The State Department defended a memo from Secretary of State Antony Blinken this month that urged staffers to steer clear of gendered language such as “mother” and “manpower”, writes FOX NEWS.

“If you look at that memo, as I have done, it’s a standard government practice to try to encourage people to just to be respectful of others, and use the terms with which others are comfortable, and talk to people the way that they would like to be addressed. And nothing more than that”, State Department Spokesperson Matthew Miller said during a press briefing.

Miller was reacting to reports of Blinken sending a memo titled “Modeling DEIA: Gender Identity Best Practices”, that aimed to “increase understanding of gender identity and provide guidance on gender identity language and best practices that support an inclusive work environment”.

“When speaking, avoid using phrases like “brave men and women on the front lines””, Blinken’s Feb. 5 cable, which was first obtained by the National Review, said. Instead, State staffers should “use more specific language such as ‘brave first responders,’ ‘brave soldiers,’ or ‘brave DS agents’”.
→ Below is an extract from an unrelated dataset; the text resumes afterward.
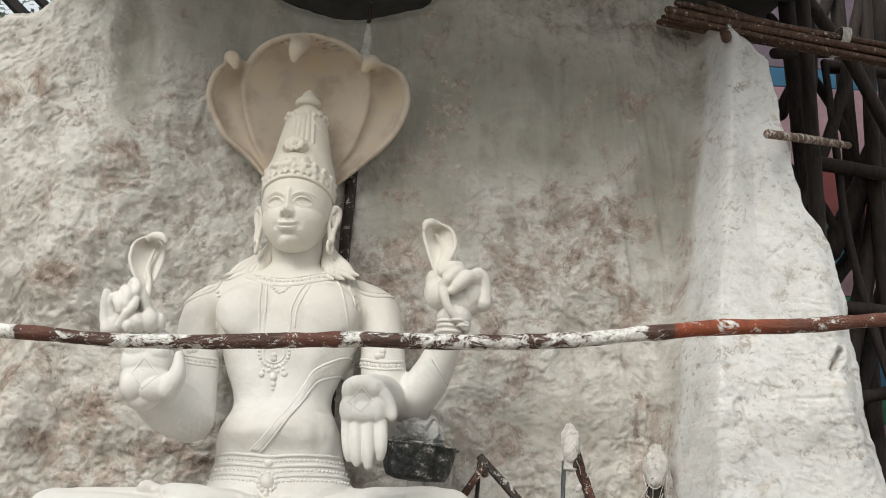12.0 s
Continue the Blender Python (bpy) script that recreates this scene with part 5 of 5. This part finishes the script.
fibre_heap([(-2.16, 6.16, .72, .14, .15, .13), (-1.98, 6.22, .74, .20, .20, .18), (-1.88, 6.28, .75, .20, .20, .18), (-1.76, 6.36, .82, .14, .15, .18), (-1.68, 6.42, .90, .10, .12, .15), (-2.07, 6.18, .76, .10, .14, .14), (-1.70, 6.16, .74, .18, .14, .14), (-1.52, 6.16, .70, .12, .10, .09), (-1.88, 6.03, .67, .24, .11, .085), (-2.30, 6.02, .655, .24, .10, .022),
            (-1.66, 5.98, .67, .22, .09, .075), (-1.42, 5.955, .67, .16, .08, .065), (-1.22, 5.935, .67, .16, .065, .05), (-1.04, 5.94, .665, .14, .065, .045), (-2.5, 6.2, .655, .2, .15, .018)], 42000, 1, "large matted heap of red-brown coconut fibre on the ledge")
fibre_heap([(-1.12, 6.10, .70, .11, .08, .10), (-1.02, 6.11, .75, .12, .08, .12), (-.92, 6.14, .80, .11, .05, .075), (-.98, 6.03, .69, .06, .05, .05)], 12000, 2, "tuft of red-brown coconut fibre between bucket and coil")
fibre_heap([(-.30, 6.02, .74, .11, .08, .09), (-.17, 6.04, .75, .14, .10, .09), (-.02, 6.06, .72, .13, .10, .065), (-.335, 6.0, .74, .045, .05, .050), (.08, 6.08, .68, .14, .10, .035), (-.02, 5.97, .665, .12, .05, .03)], 13000, 3, "tuft of red-brown coconut fibre by the serpent tail")
fibre_heap([(.26, 6.08, .672, .13, .08, .024), (.42, 6.14, .675, .15, .10, .034), (.60, 6.18, .664, .20, .09, .022), (.2, 6.00, .660, .16, .06, .014), (.76, 6.14, .660, .16, .06, .013)], 8000, 4, "thin strewn coconut fibre at the foot of the coils")


def broken_stick():
    e = new("broken_stick")
    e.location = (.95, 6.15, .66)
    off = Matrix.Translation((-.95, -6.15, -.66))
    bm = bmesh.new()
    tube(bm, [(.84, 6.07, .685, .030), (1.0, 6.14, .695, .034), (1.12, 6.19, .715, .026), (1.24, 6.24, .735, .012)], steps=6, seg=10, wobble=.3)
    bm.transform(off)
    part("stick", bm, M_OLDBAR, e)
    bm = bmesh.new()
    tube(bm, [(.77, 6.05, .685, .026), (.82, 6.06, .695, .040), (.87, 6.08, .69, .030), (.92, 6.10, .68, .014)], steps=5, seg=12, wobble=.6)
    bm.transform(off)
    part("plaster_lump", bm, M_STEM, e, "chalky plaster lump")
    tagged(e, "broken stick tipped with plaster lying on the ledge", "stick")


broken_stick()
bm = bmesh.new()
for k in range(40):
    a, h = k * 2.4, (k % 8) / 8
    ball(bm, .022 * math.cos(a) * (1 - h * .7), .022 * math.sin(a) * (1 - h * .7), .012 + .018 * h, .009, .009, .006, sub=6)
flower = part("marigold", bm, make_plain("yellow_petals", (.75, .42, .02), .7, scale=60))
flower.location = (1.03, 6.0, .665)
tagged(flower, "small yellow marigold head lying on the ledge", "flower")


def crumbs():
    rnd = random.Random(5)
    bm = bmesh.new()
    for _ in range(200):
        x, y = rnd.uniform(-1.6, 1.4), rnd.uniform(5.9, 6.4)
        s = .002 + .006 * rnd.random() ** 3
        got = bmesh.ops.create_icosphere(bm, subdivisions=1, radius=s, matrix=Matrix.Translation((x, y, .668 + s * .3)) @ pose(0, 0, 0, rnd.uniform(0, 90), rnd.uniform(0, 90), 0))
        for v in got["verts"]:
            v.co += Vector((rnd.uniform(-1, 1), rnd.uniform(-1, 1), rnd.uniform(-1, 1))) * s * .35
    return tagged(part("plaster_crumbs", bm, M_STEM, smooth=False), "scattered pale plaster crumbs on the ledge", "crumbs", kind="stuff")


crumbs()

# stakes in front of and beside the bank
bm = bmesh.new()
beam(bm, (1.93, 5.72, 0), (1.848, 5.80, .80), .045, .045)
stake = centred(part("stake", bm, M_DARKWOOD, smooth=False), (1.93, 5.72, 0))
tagged(stake, "black squared stake leaning against the whitewashed bank", "stake")
bm = bmesh.new()
beam(bm, (-2.80, 6.50, 1.36), (-2.92, 6.46, 1.95), .045, .035)
stake = centred(part("stake", bm, M_DARKWOOD, smooth=False), (-2.80, 6.50, 1.36))
tagged(stake, "short black bar set into the cave wall", "stake")


# ---------------------------------------------------------------- timber frame beyond the cave wall
M_FAR = make_dark_wood("wet_black_timber", (0.013, 0.012, 0.012))


def timber(name, a, b, w, label, group="roof timbers"):
    bm = bmesh.new()
    beam(bm, a, b, w, w * .9, .01)
    ob = part(name, bm, M_FAR, smooth=False)
    centred(ob, a)
    return tagged(ob, label, "timber", group=group)


timber("post", (-3.42, 9.0, 0), (-3.70, 9.0, 7.4), .15, "wet black timber post standing behind the wall")
for a, b, w in (((-5.6, 8.9, 7.45), (-3.30, 9.1, 5.40), .085), ((-5.6, 8.92, 7.25), (-3.6, 9.0, 5.62), .07), ((-4.3, 8.9, 7.36), (-3.0, 9.1, 5.84), .09), ((-4.0, 8.85, 7.36), (-2.5, 9.1, 5.92), .09), ((-3.75, 8.85, 7.30), (-2.3, 9.1, 5.99), .07), ((-5.4, 9.3, 5.95), (-3.6, 9.2, 5.78), .08)):
    timber("rafter", a, b, w, "slanting wet black timber of the roof frame")
timber("tie_beam", (-6.0, 9.1, 7.42), (-1.8, 9.1, 7.36), .12, "wet black timber beam over the posts")
round_timber("bamboo", (-4.05, 9.2, 0), (-4.10, 9.2, 7.4), .028, M_DARKWOOD, "thin upright bamboo behind the wall", "pole", bend=.04)


def fence():
    e = new("paling_fence")
    e.location = (-5.0, 10.5, 0)
    for k in range(26):
        bm = bmesh.new()
        x = -1.6 + k * .125
        box(bm, x, -.02, 0, x + .07, .02, 5.75 + .1 * ((k * 7) % 5) / 5, bevel=.004)
        part("paling", bm, M_FAR, e, smooth=False)
    for z in (4.0, 5.4):
        bm = bmesh.new()
        box(bm, -1.7, .021, z, 1.7, .06, z + .08, bevel=.004)
        part("rail", bm, M_FAR, e, smooth=False)
    return tagged(e, "tall dark paling fence beyond the cave", "fence")


fence()


# ---------------------------------------------------------------- trees beyond
def leafy_tree(x, y, h, crown_r, leaves, seed):
    rnd = random.Random(seed)
    bark = M_DARKWOOD
    e = new("tree")
    e.location = (x, y, 0)
    bm = bmesh.new()
    tube(bm, [(0, 0, 0, .30), (.1, 0, h * .3, .24), (-.05, .1, h * .55, .18), (.1, 0, h * .8, .09)], steps=6, seg=14, wobble=.1)
    tips = []
    for k in range(14):
        a, z = rnd.uniform(0, 2 * math.pi), h * rnd.uniform(.40, .8)
        r = crown_r * rnd.uniform(.6, 1.0)
        tip = Vector((math.cos(a) * r, math.sin(a) * r, z + rnd.uniform(.2, 1.6)))
        mid = Vector((math.cos(a) * r * .5, math.sin(a) * r * .5, z + .5))
        tube(bm, [(0, 0, z, .09), (*mid, .06), (*tip, .02)], steps=5, seg=8)
        tips += [tip, (tip + mid) / 2, mid]
    part("trunk", bm, bark, e)
    leaf = Mat("hazed_green_leaf", .55)
    n = leaf.noise(1.3, 3)
    # green paled towards grey, with the haze of distance put into the colour
    leaf.color(leaf.ramp(n, (.35, (.075, .105, .085)), (.65, (.18, .22, .18))))
    leaf.b.inputs["Transmission Weight"].default_value = .15
    verts, faces = [], []
    for _ in range(leaves):
        c = rnd.choice(tips)
        p = c + Vector((rnd.gauss(0, .55), rnd.gauss(0, .55), rnd.gauss(0, .45)))
        s = rnd.uniform(.035, .075)
        u = Vector((rnd.gauss(0, 1), rnd.gauss(0, 1), rnd.gauss(0, .6))).normalized()
        v = u.orthogonal().normalized() * .34
        i = len(verts)
        verts += [p - u * s, p + v * s - u * s * .1, p + u * s + Vector((0, 0, -.03)), p - v * s - u * s * .1]
        faces.append((i, i + 1, i + 2, i + 3))
    me = bpy.data.meshes.new("crown")
    me.from_pydata(verts, [], faces)
    me.materials.append(leaf.m)
    ob = new("crown", me)
    ob.parent = e
    return tagged(e, "leafy dark green tree beyond the yard", "tree", group="trees beyond")


leafy_tree(-6.6, 14.0, 9.5, 3.2, 22000, 1)
leafy_tree(-3.6, 16.5, 11.0, 3.4, 20000, 2)
leafy_tree(-9.5, 17.0, 11.0, 3.4, 18000, 3)
leafy_tree(-5.2, 20.0, 12.0, 3.6, 20000, 4)


# ---------------------------------------------------------------- scaffold and painted wall on the right
M_BARK = make_dark_wood("wet_brown_bark", (0.022, 0.016, 0.014), .70)
M_BAMBOO = make_dark_wood("wet_brown_bamboo", (0.085, 0.050, 0.036), .59)


def bamboo_platform():
    e = new("bamboo_platform")
    e.location = (2.6, 7.0, 5.3)
    off = Matrix.Translation((-2.6, -7.0, -5.3))
    rnd = random.Random(8)
    for k in range(22):
        dx = rnd.uniform(-.05, .12)
        y = 6.84 + .036 * (k % 8)
        z = .050 * (k // 8) + .016 * (k % 8) - .03
        bm = bmesh.new()
        tube(bm, [(1.86 + dx * 1.5 + .006 * k, y, 5.295 + z + rnd.uniform(-.02, .02), .014 + .006 * (k % 3)), (2.6, y + .02, 5.185 + z, .016 + .006 * (k % 3)), (4.2, y + .04, 4.96 + z + rnd.uniform(-.03, .03), .020)], steps=10, seg=10, wobble=.15, seed=k)
        bm.transform(off)
        part("bamboo", bm, M_BAMBOO, e)
    bm = bmesh.new()
    tube(bm, [(2.20, 6.80, 5.12, .035), (2.23, 6.9, 5.21, .035), (2.30, 7.2, 5.36, .035)], steps=5, seg=10, wobble=.2)
    bm.transform(off)
    part("bearer", bm, M_BAMBOO, e, "short round bearer")
    bm = bmesh.new()
    for k in range(5):
        a = [(2.98 + .012 * k + .01 * math.sin(q), 6.95 + .14 * math.cos(q), 5.21 + .08 * math.sin(q), .006) for q in np.linspace(0, 2 * math.pi, 15)]
        tube(bm, a, steps=1, seg=5)
    bm.transform(off)
    part("lashing", bm, M_WRAP, e, "pale rope lashing")
    return tagged(e, "platform of wet brown bamboo poles lashed together", "platform")


bamboo_platform()
round_timber("stub_pole", (2.286, 6.42, 4.312), (3.21, 7.42, 4.69), .027, make_dark_wood("paint_flecked_bamboo", (0.14, 0.085, 0.055), .52), "short cut bamboo pole flecked with pale paint", bend=.01)
for a, b, r, bend in (((3.22, 8.4, 0), (3.34, 8.5, 7.0), .06, .10), ((3.50, 8.2, 0), (3.72, 8.5, 7.0), .065, .03), ((3.05, 7.6, 0), (3.02, 7.5, 6.2), .055, -.04), ((3.30, 8.0, 3.2), (4.15, 8.4, 6.2), .07, .05), ((3.25, 8.2, 2.7), (4.30, 8.6, 5.0), .08, .03),
                       ((3.1, 8.3, 5.3), (3.7, 8.4, 6.6), .05, .02), ((3.2, 7.9, 4.75), (4.6, 8.0, 4.60), .05, .0), ((3.1, 7.9, 3.70), (4.6, 8.0, 3.62), .05, .0), ((2.98, 7.56, 2.28), (4.6, 7.9, 2.26), .035, .0), ((3.42, 8.1, 5.62), (4.6, 8.2, 5.60), .05, 0), ((3.95, 8.4, 0), (4.05, 8.5, 7), .07, .05),
                       ((2.86, 7.9, 4.1), (3.75, 8.1, 6.3), .045, .12), ((3.0, 8.1, 6.0), (3.8, 8.2, 4.4), .035, .08), ((2.9, 8.0, 3.2), (3.55, 8.3, 4.5), .04, -.08), ((3.12, 7.8, 5.0), (3.10, 7.9, 6.8), .03, .10), ((3.62, 7.9, 3.0), (3.35, 8.0, 5.6), .03, -.10), ((2.9, 7.8, 5.55), (4.6, 8.0, 5.75), .04, .03),
                       ((3.02, 8.0, 2.0), (3.12, 8.1, 7.0), .07, .08), ((3.35, 8.2, 4.2), (3.95, 8.3, 5.4), .085, .06), ((3.0, 8.3, 3.4), (3.9, 8.4, 4.6), .06, -.05), ((3.15, 7.7, 5.9), (3.75, 7.9, 5.0), .05, .04), ((3.68, 8.0, 2.4), (3.78, 8.1, 6.8), .055, -.06), ((2.95, 8.1, 4.9), (3.5, 8.2, 4.2), .035, .05), ((3.05, 7.9, 3.0), (4.2, 8.1, 3.25), .045, .02)):
    round_timber("scaffold_pole", a, b, r, M_BARK, "wet dark bark-covered scaffold pole", group="dark scaffold poles", bend=bend, seed=a[0] * 9 + a[2])


def painted_wall():
    e = new("painted_wall")
    e.location = (5.0, 10.4, 0)
    tagged(e, "distant wall painted in pink, blue and green bands", "wall", kind="structure")
    cols = {"pink": (.20, .125, .145), "blue": (.02, .085, .15), "green": (.02, .10, .06), "red": (.11, .026, .025), "violet": (.10, .075, .10)}
    mats = {k: make_plain("faded_" + k + "_paint", v, .7, scale=5, vary=.25) for k, v in cols.items()}
    bands = [(0, 1.6, "violet"), (1.6, 3.3, "pink"), (3.3, 3.55, "green"), (3.55, 4.15, "blue"), (4.15, 4.45, "green"), (4.45, 4.75, "pink"), (4.75, 4.95, "blue"), (4.95, 5.2, "green"), (5.2, 5.7, "red"), (5.7, 6.5, "pink"), (6.5, 6.7, "blue"), (6.7, 8.0, "violet")]
    for z0, z1, c in bands:
        bm = bmesh.new()
        box(bm, -2.3, -.1, z0, 5, .1, z1 - .004, bevel=.01)
        part("band", bm, mats[c], e, smooth=False)
    return e


painted_wall()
Miller said that though the memo had Blinken’s name on it, it did not necessarily come directly from the Secretary of State: “When it comes to these types of cables, they all come out with the Secretary’s signature on it. That’s the standard department practice, has been for years. It doesn’t mean that it’s necessarily a memo from the secretary himself”.

The guidance runs through a list of gendered phrases and words that should be avoided, including: “manpower”, “you guys”, “ladies and gentlemen”, “mother/father”, “son/daughter” and “husband/wife”. Instead, the memo urged staff to use “labor force”, “everyone”, “folks”, “you all”, “parent”, “child”, “spouse” or partner”, according to the report. Use “gender-neutral language whenever possible” to “show respect and avoid misunderstandings”, the guidance continued, and encouraged employees to include their preferred pronouns in emails or during meetings.